§ Objective
Reproduce the listing below word for word, with no pictures.

━━━ Data excerpt

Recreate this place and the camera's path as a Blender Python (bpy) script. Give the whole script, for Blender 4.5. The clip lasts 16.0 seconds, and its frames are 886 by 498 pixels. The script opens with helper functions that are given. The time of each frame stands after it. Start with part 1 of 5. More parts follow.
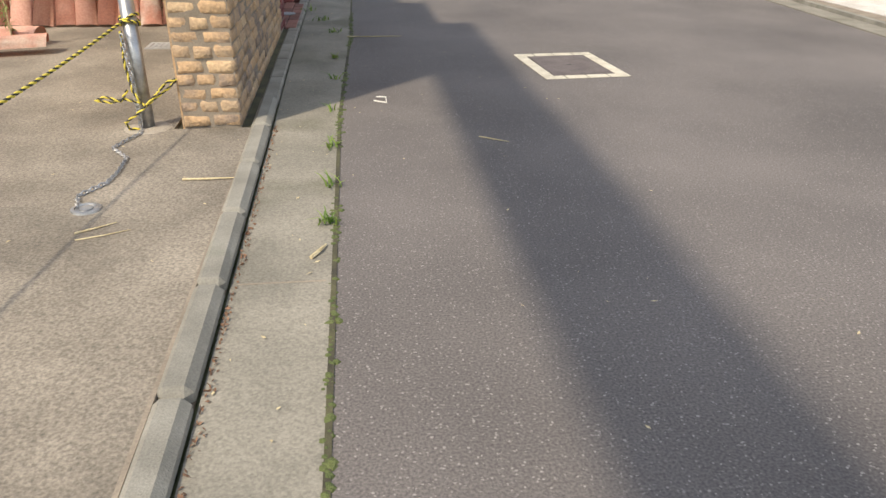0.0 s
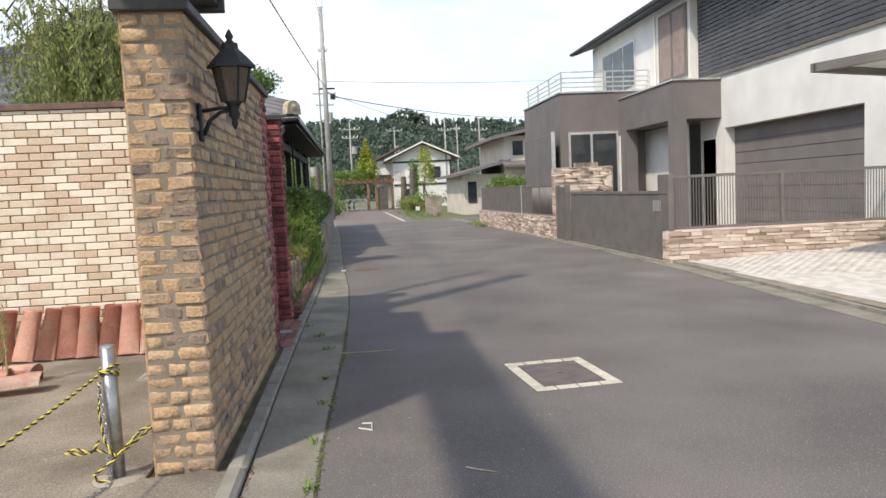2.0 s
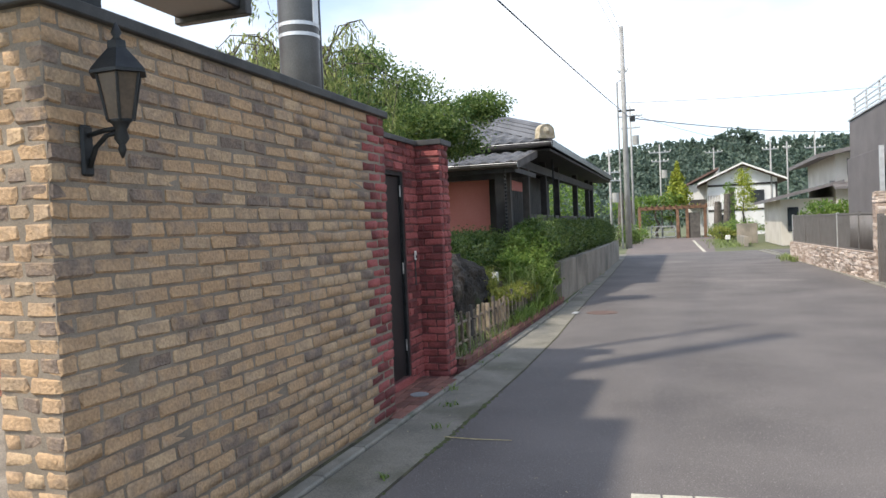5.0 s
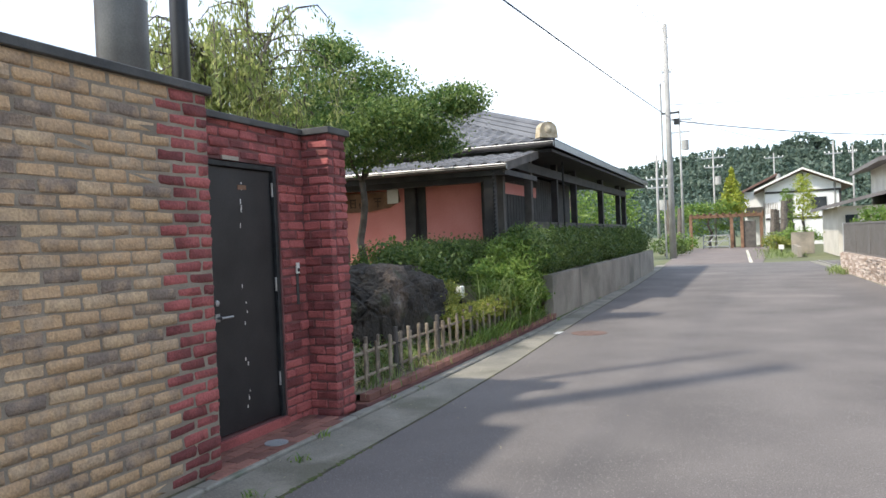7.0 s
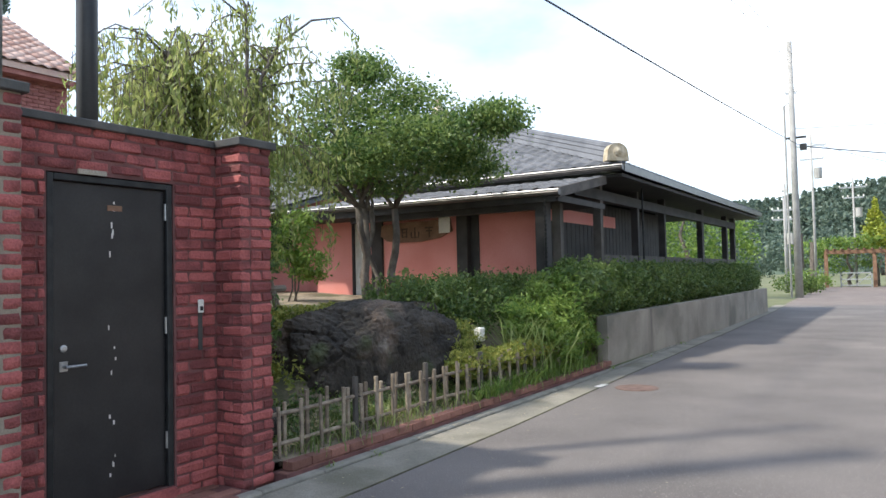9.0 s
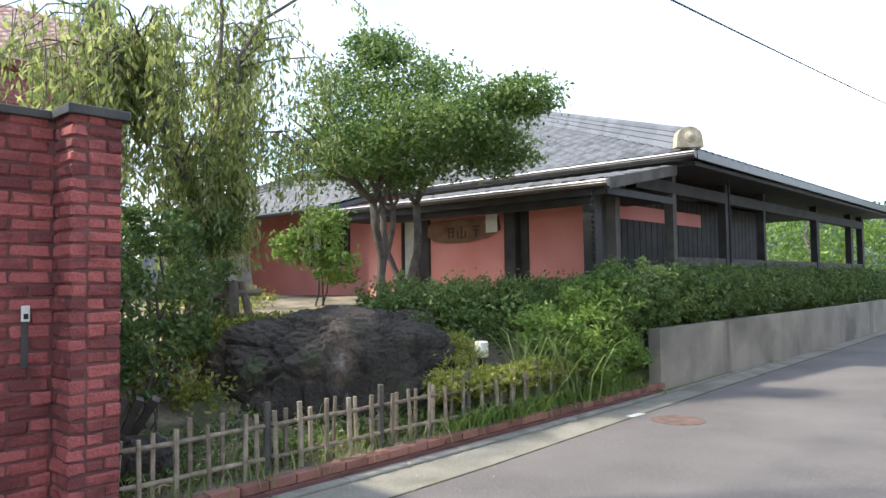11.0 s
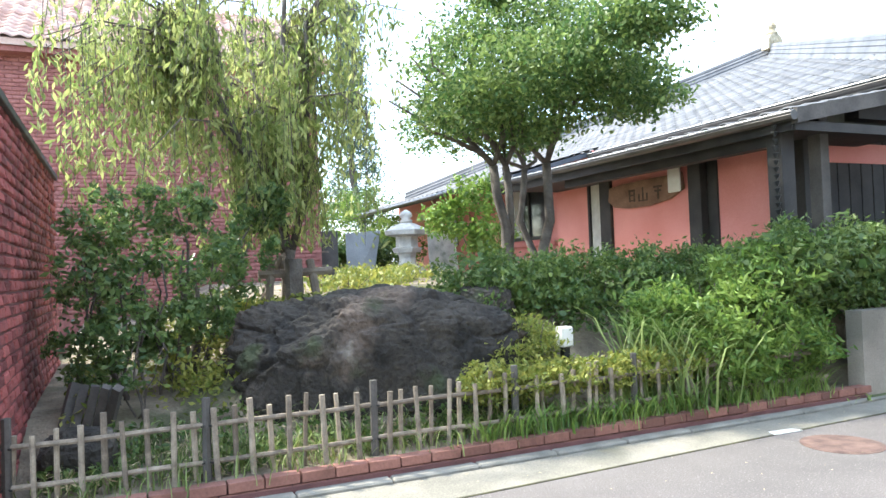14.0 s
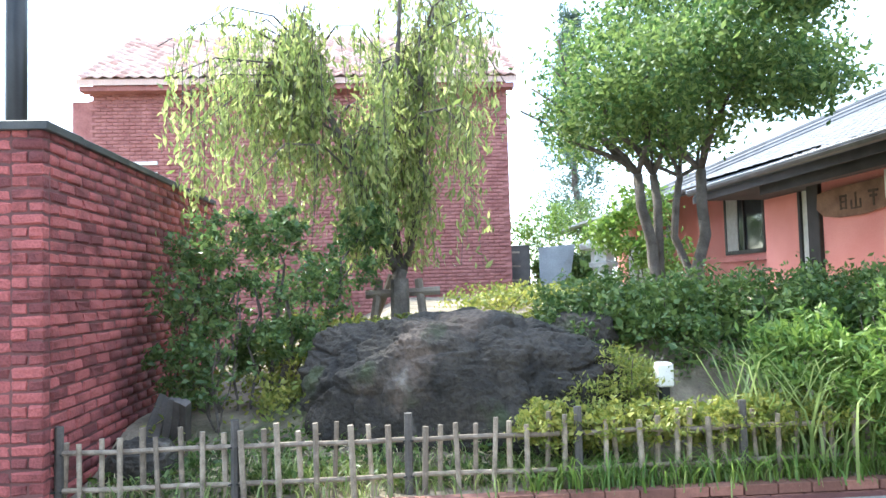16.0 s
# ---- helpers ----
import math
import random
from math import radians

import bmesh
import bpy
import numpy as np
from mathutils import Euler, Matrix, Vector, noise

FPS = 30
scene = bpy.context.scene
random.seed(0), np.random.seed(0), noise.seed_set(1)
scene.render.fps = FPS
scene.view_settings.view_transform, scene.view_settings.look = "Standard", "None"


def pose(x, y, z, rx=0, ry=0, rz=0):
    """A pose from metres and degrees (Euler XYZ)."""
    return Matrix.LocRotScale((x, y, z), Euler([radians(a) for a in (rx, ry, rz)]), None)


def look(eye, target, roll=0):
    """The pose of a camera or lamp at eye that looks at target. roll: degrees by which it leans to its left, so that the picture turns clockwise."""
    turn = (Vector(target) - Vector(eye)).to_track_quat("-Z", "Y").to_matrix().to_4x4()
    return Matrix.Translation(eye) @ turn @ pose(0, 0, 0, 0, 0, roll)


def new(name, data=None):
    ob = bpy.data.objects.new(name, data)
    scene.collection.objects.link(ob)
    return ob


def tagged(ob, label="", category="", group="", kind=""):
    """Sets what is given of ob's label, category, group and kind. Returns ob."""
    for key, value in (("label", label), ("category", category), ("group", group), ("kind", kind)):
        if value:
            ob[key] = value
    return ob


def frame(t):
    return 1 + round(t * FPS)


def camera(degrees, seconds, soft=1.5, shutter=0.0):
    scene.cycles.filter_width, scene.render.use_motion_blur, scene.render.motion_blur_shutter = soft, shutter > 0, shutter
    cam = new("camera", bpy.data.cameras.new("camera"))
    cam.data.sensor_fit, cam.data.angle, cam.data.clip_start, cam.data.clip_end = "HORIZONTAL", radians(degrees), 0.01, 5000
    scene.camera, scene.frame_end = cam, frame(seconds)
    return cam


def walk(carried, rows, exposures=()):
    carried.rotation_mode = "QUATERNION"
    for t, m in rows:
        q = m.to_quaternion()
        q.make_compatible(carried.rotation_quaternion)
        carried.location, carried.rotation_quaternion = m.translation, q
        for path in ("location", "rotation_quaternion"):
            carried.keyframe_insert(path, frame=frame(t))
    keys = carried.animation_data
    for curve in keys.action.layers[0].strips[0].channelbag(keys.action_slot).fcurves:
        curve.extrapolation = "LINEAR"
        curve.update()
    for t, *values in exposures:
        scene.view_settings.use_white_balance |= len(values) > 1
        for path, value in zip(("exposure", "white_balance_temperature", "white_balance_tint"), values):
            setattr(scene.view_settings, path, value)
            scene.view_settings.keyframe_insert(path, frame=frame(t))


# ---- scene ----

━━━━━━

§ Task answer
Recreate this place and the camera's path as a Blender Python (bpy) script. Give the whole script, for Blender 4.5. The clip lasts 16.0 seconds, and its frames are 886 by 498 pixels. The script opens with helper functions that are given. The time of each frame stands after it. Start with part 1 of 5. More parts follow.
0.0 s
2.0 s
5.0 s
7.0 s
9.0 s
11.0 s
14.0 s
16.0 s
# ---- helpers ----
import math
import random
from math import radians

import bmesh
import bpy
import numpy as np
from mathutils import Euler, Matrix, Vector, noise

FPS = 30
scene = bpy.context.scene
random.seed(0), np.random.seed(0), noise.seed_set(1)
scene.render.fps = FPS
scene.view_settings.view_transform, scene.view_settings.look = "Standard", "None"


def pose(x, y, z, rx=0, ry=0, rz=0):
    """A pose from metres and degrees (Euler XYZ)."""
    return Matrix.LocRotScale((x, y, z), Euler([radians(a) for a in (rx, ry, rz)]), None)


def look(eye, target, roll=0):
    """The pose of a camera or lamp at eye that looks at target. roll: degrees by which it leans to its left, so that the picture turns clockwise."""
    turn = (Vector(target) - Vector(eye)).to_track_quat("-Z", "Y").to_matrix().to_4x4()
    return Matrix.Translation(eye) @ turn @ pose(0, 0, 0, 0, 0, roll)


def new(name, data=None):
    ob = bpy.data.objects.new(name, data)
    scene.collection.objects.link(ob)
    return ob


def tagged(ob, label="", category="", group="", kind=""):
    """Sets what is given of ob's label, category, group and kind. Returns ob."""
    for key, value in (("label", label), ("category", category), ("group", group), ("kind", kind)):
        if value:
            ob[key] = value
    return ob


def frame(t):
    return 1 + round(t * FPS)


def camera(degrees, seconds, soft=1.5, shutter=0.0):
    scene.cycles.filter_width, scene.render.use_motion_blur, scene.render.motion_blur_shutter = soft, shutter > 0, shutter
    cam = new("camera", bpy.data.cameras.new("camera"))
    cam.data.sensor_fit, cam.data.angle, cam.data.clip_start, cam.data.clip_end = "HORIZONTAL", radians(degrees), 0.01, 5000
    scene.camera, scene.frame_end = cam, frame(seconds)
    return cam


def walk(carried, rows, exposures=()):
    carried.rotation_mode = "QUATERNION"
    for t, m in rows:
        q = m.to_quaternion()
        q.make_compatible(carried.rotation_quaternion)
        carried.location, carried.rotation_quaternion = m.translation, q
        for path in ("location", "rotation_quaternion"):
            carried.keyframe_insert(path, frame=frame(t))
    keys = carried.animation_data
    for curve in keys.action.layers[0].strips[0].channelbag(keys.action_slot).fcurves:
        curve.extrapolation = "LINEAR"
        curve.update()
    for t, *values in exposures:
        scene.view_settings.use_white_balance |= len(values) > 1
        for path, value in zip(("exposure", "white_balance_temperature", "white_balance_tint"), values):
            setattr(scene.view_settings, path, value)
            scene.view_settings.keyframe_insert(path, frame=frame(t))


# ---- scene ----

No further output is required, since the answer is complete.